___ INFORMATION PROVIDED

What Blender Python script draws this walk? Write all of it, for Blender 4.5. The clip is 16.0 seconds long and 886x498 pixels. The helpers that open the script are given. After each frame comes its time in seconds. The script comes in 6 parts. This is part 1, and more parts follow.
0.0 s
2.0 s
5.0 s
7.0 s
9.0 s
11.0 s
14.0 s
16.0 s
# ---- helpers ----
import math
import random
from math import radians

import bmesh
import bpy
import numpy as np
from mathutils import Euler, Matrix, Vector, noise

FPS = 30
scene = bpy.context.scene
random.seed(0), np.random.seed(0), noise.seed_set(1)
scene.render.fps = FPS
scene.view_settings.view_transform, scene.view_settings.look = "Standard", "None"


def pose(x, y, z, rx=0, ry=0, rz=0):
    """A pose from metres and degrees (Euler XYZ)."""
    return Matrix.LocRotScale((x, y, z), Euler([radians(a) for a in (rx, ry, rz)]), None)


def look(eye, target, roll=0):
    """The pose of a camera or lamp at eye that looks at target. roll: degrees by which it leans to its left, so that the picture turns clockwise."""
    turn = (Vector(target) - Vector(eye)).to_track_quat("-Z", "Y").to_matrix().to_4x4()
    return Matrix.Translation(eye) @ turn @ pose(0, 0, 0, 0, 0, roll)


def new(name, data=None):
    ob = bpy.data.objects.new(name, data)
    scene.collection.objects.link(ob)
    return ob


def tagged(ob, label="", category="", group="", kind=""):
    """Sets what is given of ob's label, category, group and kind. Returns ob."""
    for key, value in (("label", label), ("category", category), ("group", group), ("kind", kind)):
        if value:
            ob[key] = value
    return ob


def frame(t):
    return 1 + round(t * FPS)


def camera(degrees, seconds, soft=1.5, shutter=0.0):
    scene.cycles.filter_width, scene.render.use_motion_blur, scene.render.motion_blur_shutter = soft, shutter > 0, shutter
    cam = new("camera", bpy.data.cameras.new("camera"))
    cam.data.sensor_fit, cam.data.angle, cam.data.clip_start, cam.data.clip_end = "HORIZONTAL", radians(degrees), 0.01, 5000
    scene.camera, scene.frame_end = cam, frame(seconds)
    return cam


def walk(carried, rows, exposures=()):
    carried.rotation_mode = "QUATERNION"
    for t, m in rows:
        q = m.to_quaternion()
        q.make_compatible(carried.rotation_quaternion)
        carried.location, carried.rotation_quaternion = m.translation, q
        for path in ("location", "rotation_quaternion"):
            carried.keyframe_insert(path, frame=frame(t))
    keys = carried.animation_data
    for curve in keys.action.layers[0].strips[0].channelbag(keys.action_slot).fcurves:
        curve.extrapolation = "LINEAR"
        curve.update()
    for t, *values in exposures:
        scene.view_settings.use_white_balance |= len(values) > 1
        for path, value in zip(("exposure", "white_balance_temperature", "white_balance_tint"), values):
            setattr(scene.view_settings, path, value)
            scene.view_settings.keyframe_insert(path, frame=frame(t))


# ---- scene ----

______

**WORK REQUIRED**
Give back exactly the lines from the one containing "carried.keyframe_insert(path, frame=frame(t))" to the end of the material, both ends included.

**COMPLETE OUTPUT**
            carried.keyframe_insert(path, frame=frame(t))
    keys = carried.animation_data
    for curve in keys.action.layers[0].strips[0].channelbag(keys.action_slot).fcurves:
        curve.extrapolation = "LINEAR"
        curve.update()
    for t, *values in exposures:
        scene.view_settings.use_white_balance |= len(values) > 1
        for path, value in zip(("exposure", "white_balance_temperature", "white_balance_tint"), values):
            setattr(scene.view_settings, path, value)
            scene.view_settings.keyframe_insert(path, frame=frame(t))


# ---- scene ----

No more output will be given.